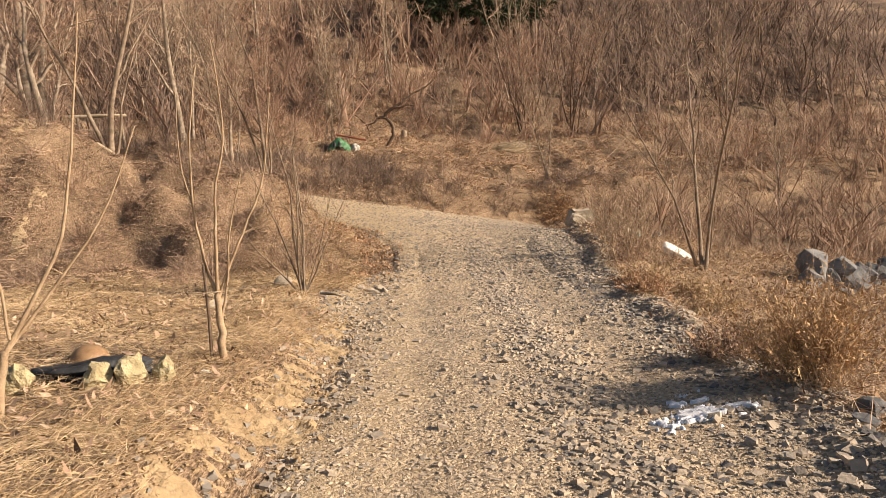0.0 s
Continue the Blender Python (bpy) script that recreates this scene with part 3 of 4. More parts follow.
drawn_tree("birch_like_tree", -21.0, 37.5, "pale mottled tree with two thick trunks and long limbs", [
    ([(-0.2, 0, -0.2), (-0.4, 0, 1.2), (-0.5, 0, 2.7), (-0.6, 0.1, 5.0), (-0.75, 0.2, 9.0), (-1.0, 0.2, 12.5), (-0.9, 0.2, 16)], 0.30, 0.07),
    ([(0.3, 0, -0.2), (0.2, 0, 1.4), (0.2, 0, 2.7), (0.5, 0.1, 5.0), (0.7, 0.2, 9.0), (1.0, 0, 12.5), (1.1, 0, 16)], 0.28, 0.07),
    ([(-0.45, 0, 2.0), (-1.0, -0.1, 2.7), (-1.9, -0.2, 3.8), (-3.3, -0.4, 5.4), (-4.3, -0.4, 7.0), (-5.9, -0.6, 8.8)], 0.14, 0.04),
    ([(-0.6, 0.1, 5.0), (-1.2, 0, 5.6), (-2.2, 0.2, 7.1), (-2.7, 0.2, 9.0), (-3.9, 0.2, 11)], 0.12, 0.03),
    ([(0.5, 0.1, 5.0), (1.2, 0.2, 6.1), (1.8, 0.4, 8.0), (3.0, 0.4, 10)], 0.10, 0.03),
    ([(-0.7, 0.1, 7.3), (-1.4, 0.6, 9.0), (-1.8, 0.8, 11.4)], 0.09, 0.025),
    ([(0.7, 0.1, 9.3), (1.8, -0.2, 11.0), (2.2, -0.4, 13.4)], 0.09, 0.025),
    ([(-1.9, -0.2, 3.8), (-2.1, -0.2, 4.9), (-3.1, 0, 6.7)], 0.08, 0.025),
    ([(-3.3, -0.4, 5.4), (-4.5, -0.4, 5.6), (-5.9, -0.4, 6.4)], 0.07, 0.02),
    ([(0.2, 0, 3.3), (1.0, -0.4, 4.1), (2.0, -0.6, 4.7), (3.0, -0.6, 5.9)], 0.07, 0.02)], PALEBARK, PALETWIG, 18, 0.34, 11, 0.013, 2, 10)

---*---

● Written problem
Copy out every line of the listing that contains the string "with".

● Result for this exercise
Continue the Blender Python (bpy) script that recreates this scene with part 3 of 4. More parts follow.
drawn_tree("birch_like_tree", -21.0, 37.5, "pale mottled tree with two thick trunks and long limbs", [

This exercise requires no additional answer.